Hiroshima will take special “Back to the Beginnings” concerts to Northern California: May 1 at Monterey Peninsula Buddhist Temple; May 2 at College of San Mateo in a benefit performance for CSM’s Asian Pacific American Film Festival and Kimochi’s San Mateo Capital Campaign; and May 3 at San Jose Buddhist Church Betsuin.
“Back in the day we started out playing community and church events, in cities and towns we don’t typically get to now,” band leader Dan Kuramoto explained. “We thought it’s about time we did it again. Get to do music and workshops and just spreading the love — grassroots, you know, the ‘beginning.’
“So we are going back to the Buddhist churches that serve as the center or core for our community. They have always preserved our culture through Obon and matsuri festivals. And now, more importantly, we want to support culture for the generations to come.
“The beginning of May we are going to do just that. These special programs will provide a rare opportunity to spend some up-close and personal time with Hiroshima. Throughout these special concerts of music, the members of Hiroshima will share memories and thoughts about the group’s early days and origins of their songs.
“Audiences will be able to participate in a Q&A session with band members.
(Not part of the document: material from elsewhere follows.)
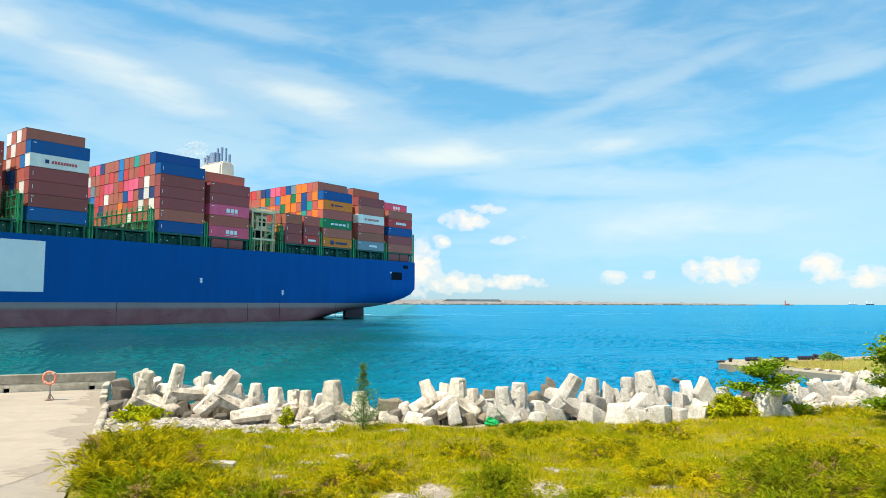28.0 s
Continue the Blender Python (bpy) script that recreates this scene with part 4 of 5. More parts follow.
def build_lifebuoy():
    orange = material("faded_orange_lifebuoy", (0.74, 0.24, 0.14), 0.6, 0, 0.1, 3, 0.6, 0.1, 20)
    grey = material("galvanised_post", (0.40, 0.37, 0.33), 0.6, 0.3, 0.15, 4, 0.6, 0.1, 20)
    rust = material("rusty_base", (0.28, 0.15, 0.09), 0.85, 0, 0.3, 6, 0.9, 0.4, 20)
    stand = thing("lifebuoy_stand", "faded orange lifebuoy hung on a thin grey post", "lifebuoy", at=pose(-17.6, 32.15, 0.82))
    bm = bmesh.new()
    R, r = 0.275, 0.056
    rings = []
    for i in range(28):
        a = i * math.tau / 28
        rings.append([bm.verts.new(((R + r * math.cos(b)) * math.cos(a), -0.09 + r * math.sin(b) * 0.9, 1.02 + (R + r * math.cos(b)) * math.sin(a))) for b in (k * math.tau / 10 for k in range(10))])
    for i in range(28):
        p, q = rings[i], rings[(i + 1) % 28]
        for k in range(10):
            bm.faces.new((p[k], q[k], q[(k + 1) % 10], p[(k + 1) % 10]))
    bmesh.ops.recalc_face_normals(bm, faces=bm.faces)
    buoy = part("lifebuoy", bm, orange, stand, "faded orange ring", True)
    for k in range(4):
        bm = bmesh.new()
        a = math.pi / 4 + k * math.pi / 2
        for j in range(10):
            b0, b1 = j * math.tau / 10, (j + 1) * math.tau / 10
            v = [bm.verts.new(((R + 0.08 * math.cos(b)) * math.cos(a + s), -0.09 + 0.074 * math.sin(b), 1.02 + (R + 0.08 * math.cos(b)) * math.sin(a + s))) for s, b in ((-0.09, b0), (0.09, b0), (0.09, b1), (-0.09, b1))]
            bm.faces.new(v)
        part("band", bm, material("pale_band", (0.75, 0.55, 0.45), 0.6), buoy)
    bm = bmesh.new()
    add_rod(bm, (0, 0, 0.02), (0, 0, 1.2), 0.045, sides=10)
    part("post", bm, grey, stand)
    bm = bmesh.new()
    add_rod(bm, (-0.08, -0.06, 1.25), (0.08, -0.06, 1.25), 0.02, sides=6)
    add_rod(bm, (0, 0.0, 1.19), (0, -0.12, 1.27), 0.02, sides=6)
    part("hook", bm, grey, stand)
    bm = bmesh.new()
    add_rod(bm, (0, 0, 0.0), (0, 0, 0.03), 0.2, sides=12)
    for k in range(3):
        a = k * math.tau / 3 + 0.4
        add_rod(bm, (0.17 * math.cos(a), 0.17 * math.sin(a), 0.03), (0.03 * math.cos(a), 0.03 * math.sin(a), 0.28), 0.018, sides=6)
    part("foot", bm, rust, stand, "rusty splayed foot")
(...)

The hope is we can eventually add such dates wherever we are, and bring the vibe of live music and community and the occasional ‘talk story’ back.
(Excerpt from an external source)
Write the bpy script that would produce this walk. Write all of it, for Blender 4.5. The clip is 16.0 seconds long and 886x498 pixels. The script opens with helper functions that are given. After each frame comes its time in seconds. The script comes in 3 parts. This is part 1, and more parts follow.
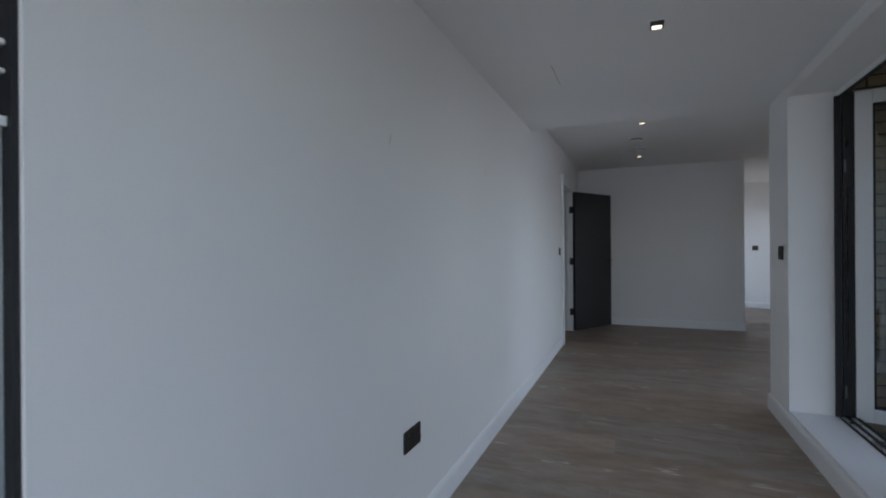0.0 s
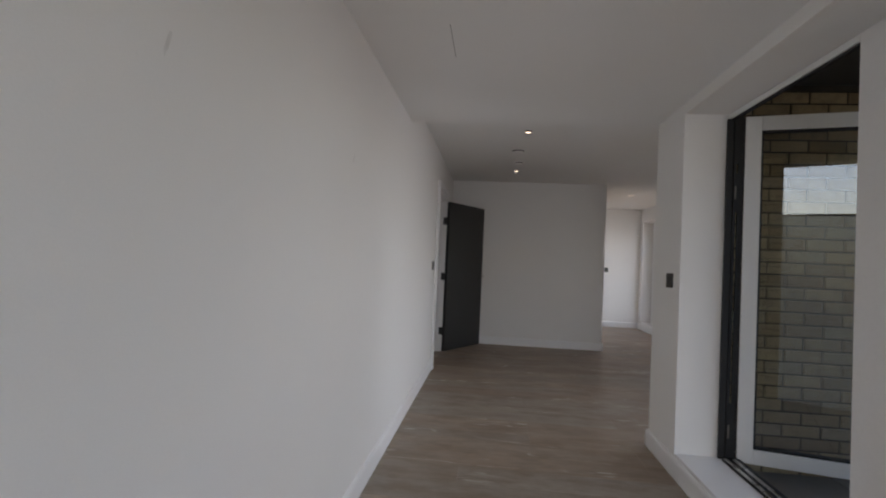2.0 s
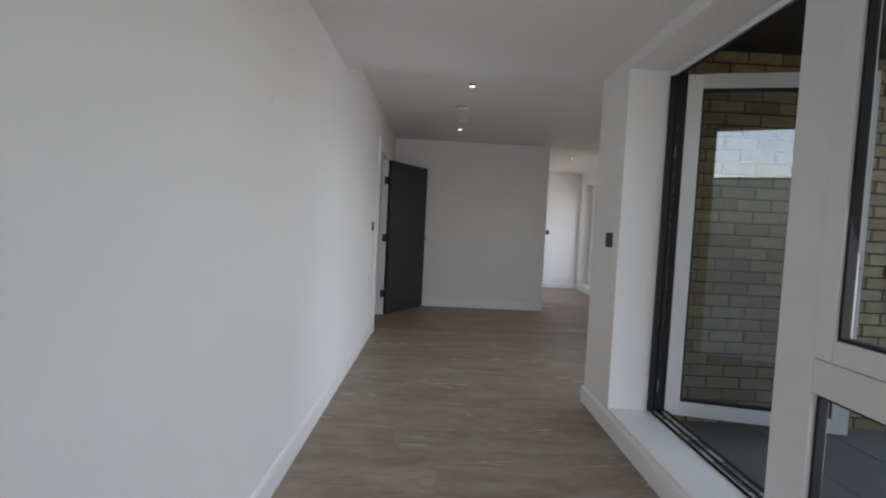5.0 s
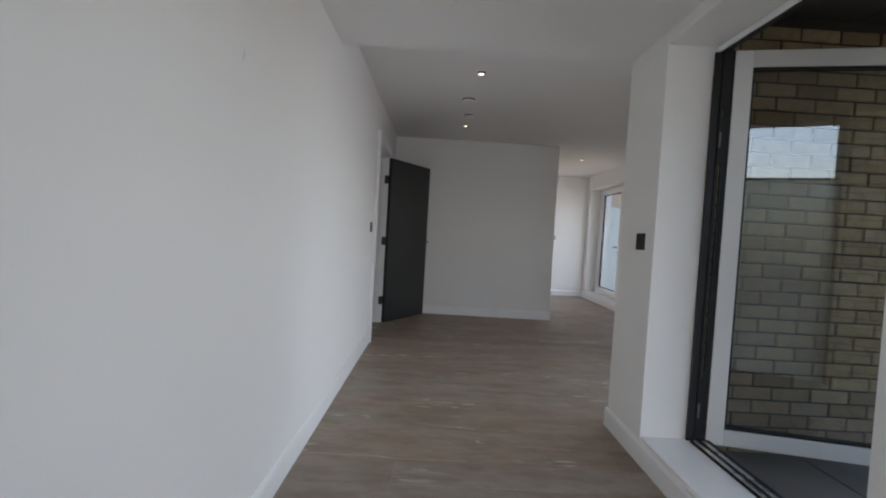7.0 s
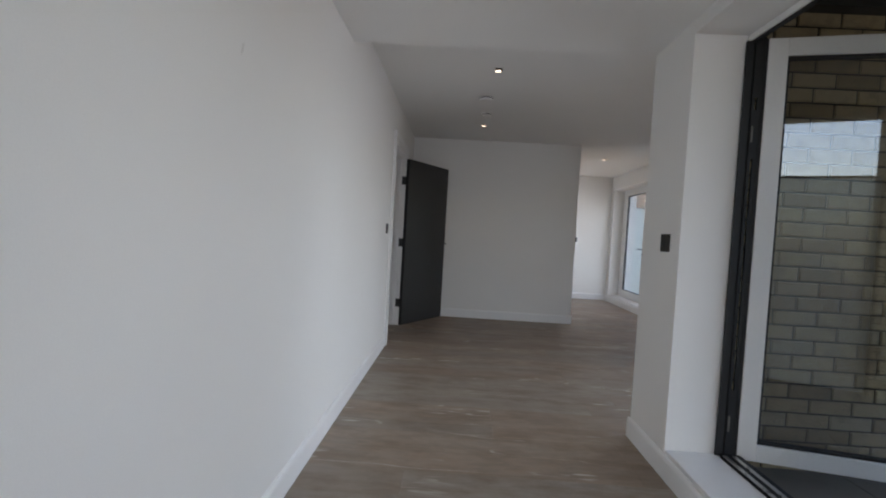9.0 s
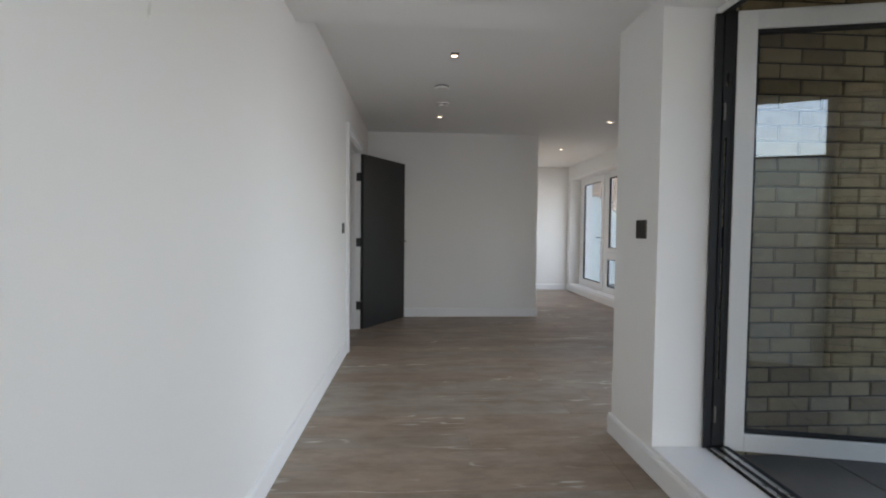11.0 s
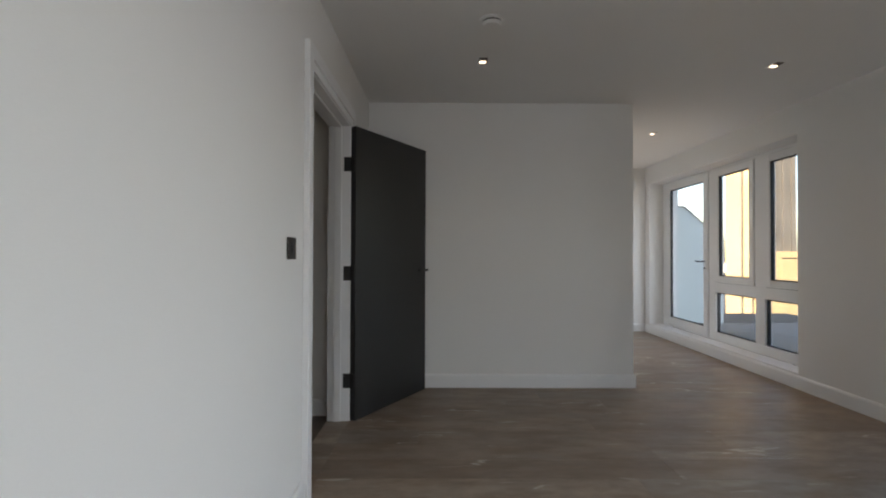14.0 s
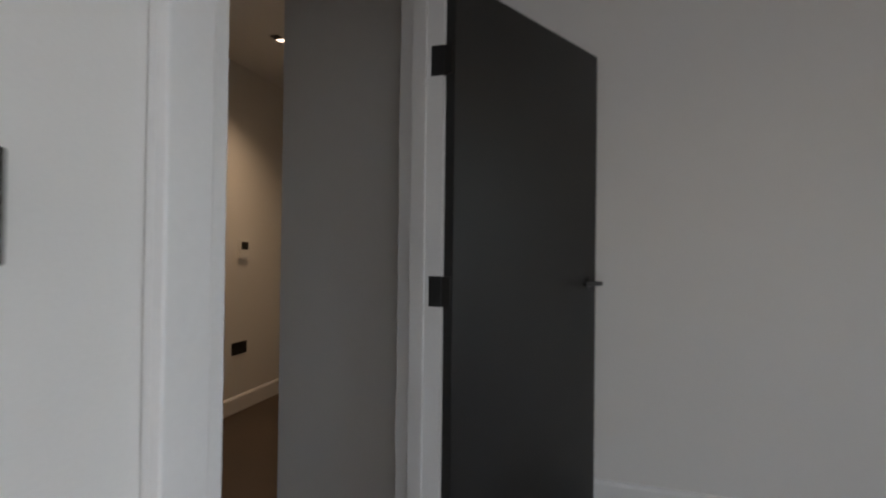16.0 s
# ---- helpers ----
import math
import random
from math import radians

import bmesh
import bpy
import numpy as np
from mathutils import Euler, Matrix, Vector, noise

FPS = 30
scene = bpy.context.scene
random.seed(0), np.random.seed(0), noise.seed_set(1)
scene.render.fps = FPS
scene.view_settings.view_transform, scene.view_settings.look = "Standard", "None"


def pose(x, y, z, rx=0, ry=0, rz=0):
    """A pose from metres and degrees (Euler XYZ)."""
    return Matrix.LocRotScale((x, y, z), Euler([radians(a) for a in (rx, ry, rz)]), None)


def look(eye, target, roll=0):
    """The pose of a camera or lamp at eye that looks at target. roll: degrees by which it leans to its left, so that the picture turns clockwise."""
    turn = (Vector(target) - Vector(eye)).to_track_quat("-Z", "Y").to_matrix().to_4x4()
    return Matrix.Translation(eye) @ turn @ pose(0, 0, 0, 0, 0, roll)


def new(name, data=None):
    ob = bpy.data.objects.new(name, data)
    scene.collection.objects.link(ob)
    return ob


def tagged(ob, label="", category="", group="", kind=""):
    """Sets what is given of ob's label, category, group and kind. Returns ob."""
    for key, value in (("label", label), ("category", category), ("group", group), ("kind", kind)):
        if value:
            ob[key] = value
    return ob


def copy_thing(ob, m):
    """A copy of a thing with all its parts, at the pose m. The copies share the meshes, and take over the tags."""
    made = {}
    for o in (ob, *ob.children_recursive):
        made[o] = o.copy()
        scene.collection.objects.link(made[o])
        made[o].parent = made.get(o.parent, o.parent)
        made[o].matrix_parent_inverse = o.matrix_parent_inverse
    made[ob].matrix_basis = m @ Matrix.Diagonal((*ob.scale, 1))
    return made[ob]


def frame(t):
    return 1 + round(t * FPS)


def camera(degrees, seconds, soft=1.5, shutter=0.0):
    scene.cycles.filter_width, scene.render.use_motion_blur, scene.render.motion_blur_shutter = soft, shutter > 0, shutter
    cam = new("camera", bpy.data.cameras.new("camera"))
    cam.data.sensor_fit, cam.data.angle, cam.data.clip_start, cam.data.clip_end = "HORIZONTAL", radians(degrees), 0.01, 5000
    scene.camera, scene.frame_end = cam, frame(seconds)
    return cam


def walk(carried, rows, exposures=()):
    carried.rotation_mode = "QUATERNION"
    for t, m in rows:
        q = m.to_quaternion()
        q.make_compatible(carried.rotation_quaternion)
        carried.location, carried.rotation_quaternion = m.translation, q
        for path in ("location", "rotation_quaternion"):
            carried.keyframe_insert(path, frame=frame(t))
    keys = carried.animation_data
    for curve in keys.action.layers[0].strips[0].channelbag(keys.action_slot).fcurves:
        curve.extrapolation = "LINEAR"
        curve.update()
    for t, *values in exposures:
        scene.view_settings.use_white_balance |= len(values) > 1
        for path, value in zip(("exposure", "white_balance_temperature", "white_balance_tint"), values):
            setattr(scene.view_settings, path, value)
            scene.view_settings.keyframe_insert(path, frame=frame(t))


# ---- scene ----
cam = camera(87.7, 16.0, soft=2.0, shutter=0.3)
PATH = [
    (0, (0.871, 0.19, 1.232), (0.099, 2.035, 1.23), -0.4),
    (0.5, (0.802, 0.352, 1.232), (0.123, 2.233, 1.208), 1.1),
    (1, (0.696, 0.528, 1.237), (0.317, 2.491, 1.244), -0.4),
    (1.5, (0.644, 0.698, 1.221), (0.389, 2.68, 1.143), 0.1),
    (2, (0.651, 0.92, 1.251), (0.437, 2.908, 1.299), 2.6),
    (2.5, (0.613, 0.956, 1.252), (0.784, 2.948, 1.246), 2.9),
    (3, (0.599, 0.964, 1.237), (1.05, 2.911, 1.157), 2.7),
    (3.5, (0.61, 0.982, 1.234), (0.973, 2.947, 1.157), 2.1),
    (4, (0.633, 0.993, 1.24), (0.912, 2.973, 1.181), 1.0),
    (4.5, (0.657, 1.021, 1.23), (0.907, 3.002, 1.109), 2.2),
    (5, (0.686, 1.083, 1.222), (0.715, 3.081, 1.123), 2.8),
    (7.5, (0.647, 1.496, 1.163), (0.685, 3.495, 1.094), 3.6),
    (8, (0.694, 1.478, 1.161), (0.759, 3.476, 1.094), 3.5),
    (8.5, (0.717, 1.49, 1.18), (0.649, 3.487, 1.099), 3.7),
    (9, (0.698, 1.555, 1.168), (0.633, 3.553, 1.101), 3.3),
    (11.5, (0.659, 1.968, 1.164), (0.794, 3.962, 1.087), 0.4),
    (12, (0.701, 2.313, 1.175), (0.733, 4.312, 1.123), 2.8),
    (12.5, (0.663, 2.685, 1.166), (0.691, 4.685, 1.122), 1.5),
    (13, (0.658, 3.15, 1.16), (0.662, 5.149, 1.136), 0.3),
    (13.5, (0.678, 3.538, 1.152), (0.597, 5.537, 1.147), 1.2),
    (14, (0.647, 4.015, 1.163), (0.651, 6.015, 1.186), 0.2),
    (14.5, (0.649, 4.454, 1.151), (0.517, 6.449, 1.206), 0.1),
    (15, (0.58, 4.939, 1.137), (0.347, 6.925, 1.182), 0.7),
    (15.5, (0.522, 5.354, 1.142), (0.219, 7.33, 1.197), -0.5),
    (16, (0.442, 5.787, 1.153), (-0.133, 7.703, 1.173), 0.7),
]
walk(cam, [(t, look(eye, target, roll)) for t, eye, target, roll in PATH],
     [(0.0, 1.1, 6000, 15), (0.5, 1.1, 6350, 17), (1.0, 1.24, 6750, 19), (1.5, 1.35, 6950, 20), (2.5, 1.62, 7200, 21), (3.0, 1.78, 7250, 21), (5.0, 1.75, 6750, 17), (9.0, 1.73, 6700, 17), (11.5, 2.05, 6800, 15), (12.5, 2.02, 6800, 15), (14.0, 1.87, 6950, 15), (14.5, 1.78, 6950, 15), (15.0, 1.75, 7000, 15), (15.5, 1.97, 6800, 15), (16.0, 1.98, 6850, 17)])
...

“So this is where we are and where we are heading in the first quarter of 2015. Thanks for being part of the music and community that is Hiroshima.”
The schedule is as follows:
• Friday, May 1, at 8 p.m. at Monterey Peninsula Buddhist Temple, 1165 Noche Buena St., Seaside. www.montereybuddhist.org/
• Saturday, May 2, at 7 p.m. at College of San Mateo Theatre Building #3, 1700 W. Hillsdale Blvd., San Mateo. The sixth Asian Pacific American Film Festival will present Hiroshima in concert and a screening of “Cruisin’ J-Town” (1974), a documentary on Hiroshima directed by Duane Kubo, who will be present for Q&A. In the film, which predates the release of Hiroshima’s first album in 1979, the musicians reflect on their culture, musical influences, and the political movements of the 1960s from which Asian American music emerged.